The PT is worth more than you think.

In California, the sole PT is worth 14% of your total score. It’s worth 2x an essay and gets 1.5x the time for an essay (90 mins vs 60 mins).

If you’re taking the UBE, there are two MPT (Multistate Performance Test) questions worth a total of 20% of your score. 

That’s a high concentration of points for a lay-up portion of the exam! Not only that, they can make or break the end result.

Let’s do some math to illustrate. Numbers aren’t scary if they help you make better sense of things.

You can make disproportionate gains by nailing the PT.

Say you miss an issue or forget a rule in a California essay.

→ That might drop you 5 raw points = about 20 scaled written points = 10 total after averaging with MBE.

Big deal (sarcastic).

Now say you brush over the PT (or make one of the mistakes listed above) because you forgot to tend to it during prep like the pet goldfish your mom learned not to get you again.

→ You might end up with a raw score of 50 when you could have gotten a 65 (based on actual score reports of CBX takers who would have passed otherwise). A 15-point difference, equivalent to 30 raw written points for the PT.

→ 30 raw points potentially lost = about 120 scaled written points = 60 total.

BIG DEAL (not sarcastic). That’s a lot of points left on the table. In fact, it’s 6x worse than missing an issue in an essay.

Would you rather agonize over marginal essay gains… or make sure you lock in 50 extra points with the PT?

(BTW this is why the PT score is the first thing I check when reviewing score reports, and why the PT is second important in my five-layer priority list for the California Bar Exam.)

"You make an excellent point. I've completely neglected PT even though it's worth 2 essays. Thanks for the reminder. Will work on PTs WAY more!!!"
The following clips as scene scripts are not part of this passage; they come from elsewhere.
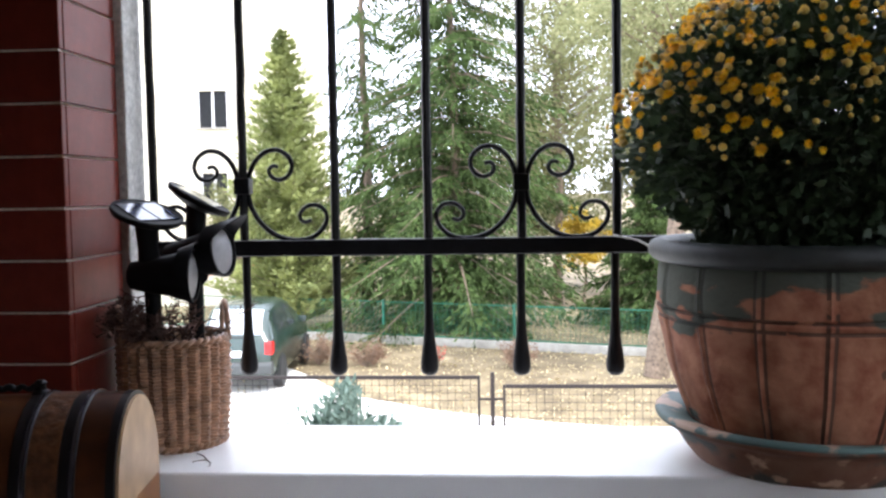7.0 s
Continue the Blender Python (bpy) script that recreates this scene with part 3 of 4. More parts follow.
# dried twigs
M_TWIG = mat("dry_brown_twigs", (0.075, 0.036, 0.026), 0.9, var=0.4, scale=60)
twigs = thing("dried_twigs", "bundle of dry brown heather twigs in the basket", "twigs", (BX, BY, WS_Z + 0.01))
bm = bmesh.new()
for k in range(95):
    a = rng.gauss(radians(140), 0.9)
    r0 = rng.uniform(0.005, 0.050)
    p = Vector((r0 * math.cos(a), r0 * math.sin(a), 0.02))
    d = Vector((0.18 * math.cos(a), 0.18 * math.sin(a), 1)).normalized()
    pts = [p.copy()]
    for s in range(9):
        p = p + d * rng.uniform(0.017, 0.024)
        if p.z > 0.125:
            d = (d + Vector((math.cos(a) * 0.30 + rng.uniform(-0.35, 0.35), math.sin(a) * 0.30 + rng.uniform(-0.35, 0.35), rng.uniform(-0.45, 0.25)))).normalized()
        lim = 0.060
        rr_ = math.hypot(p.x, p.y)
        if p.z < 0.14 and rr_ > lim:
            p.x, p.y = p.x * lim / rr_, p.y * lim / rr_
        p.y = min(p.y, 0.076)
        p.x = min(p.x, 0.075)
        pts.append(p.copy())
    tube(pts, [0.0011 - 0.00007 * i for i in range(len(pts))], 4, bm)
    for s in range(4, len(pts)):
        for q in range(3):
            e = pts[s] + Vector((rng.uniform(-0.016, 0.016), rng.uniform(-0.016, 0.010), rng.uniform(-0.006, 0.014)))
            tube([pts[s], e], [0.0006, 0.0011], 4, bm)
part("brushwood", bm, M_TWIG, twigs)

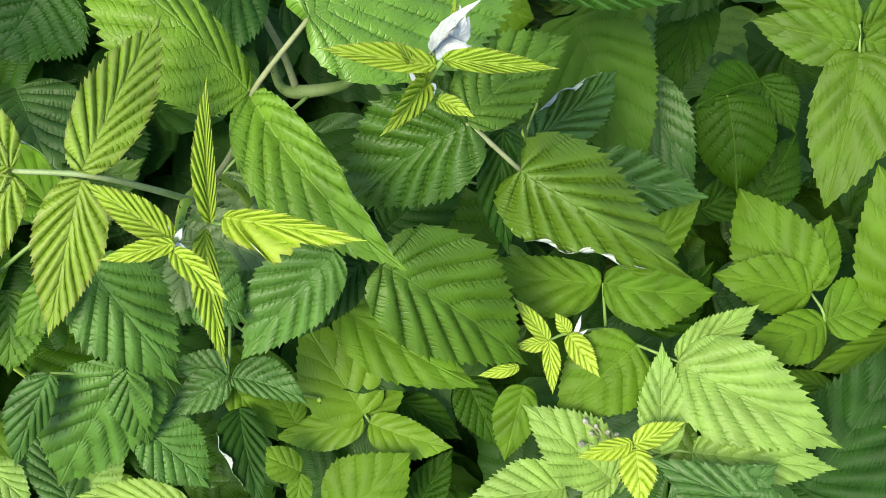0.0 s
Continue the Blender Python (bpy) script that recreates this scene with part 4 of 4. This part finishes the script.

Taking the UBE? The math is a little different, but the conclusion is the same.

The UBE has two MPT questions, each worth 10% of your total score. The MEE has 6 essays, each worth 5%. 

Let’s do a quick estimation and say that you lose 2 points on an MEE essay (3 instead of 5) because you blank on a question. On a 6-point scale, that’s one-third of 5% lost, or about 1.67% of your total score.

Now say you nail both MPTs and gain 2 points you might have lost (say 5s instead of 3s). That’s a 6.67% swing (one-third of 20%).

That’s a 4:1 ratio in favor of MPT prep over chasing marginal MEE gains.

The point is that you can make disproportionate gains with the portion of the bar exam that’s governed almost entirely by rule spotting and time management rather than rule memorization.

The PT is not as mysterious as it looks.

Here’s what the PT actually is. You get three things:

  • Instructions. A memo that tells you exactly what you need to produce. Follow these.
  • File. The facts laid out in document form, e.g., transcripts, letters, memos, court documents. 

Your job: Extract the principles from the Library. Apply them to the relevant facts from the File to answer the Instructions.

Why are PTs so much trouble? What’s the catch? 

One reason bar takers neglect the PT might be that there’s nothing to memorize. 

So it gets pushed aside in favor of more outlines and more flashcards. And then the PT ends up feeling unfamiliar. 

It also takes too long to look at when they already have MBE and essay materials to juggle. I get it, dude.

Ironically, the candidates who struggle with the PT aren’t the ones who don’t know the law. They could have put in so much effort to perfectly memorize the issues and rules for the essays. But they might not quite know how to manage their time to synthesize the volume of materials in the PT and end up retaking the exam.

Reading comprehension and organization matter here as much as legal writing. It emphasizes a different skill from essays or MBE.

This is why you can’t just wing the PT. 

You won’t know what it’s like to solve a PT without sitting down with at least a few past exams under timed conditions. There’s not a whole lot of time to absorb the packets of information and produce an organized product. 

But this is a learnable skill. Why not take the easier route and lock this in for leveraged points?

What to do from here

Now you know the PT matters more than you think 😳

Start with the PT cheat sheet I’ve put together for a framework and a step-by-step approach you can use.

Pair this with plenty of past exam questions, and you’ll know how to move through the PT efficiently and format it correctly so it doesn’t drag your score down.

The PT rewards preparation disproportionately. A few focused practice sessions moves the needle more than the equivalent time spent trying to remember a fringe rule.

If you remember that the performance tests are your biggest scoring opportunity, it won’t be a mistake you regret.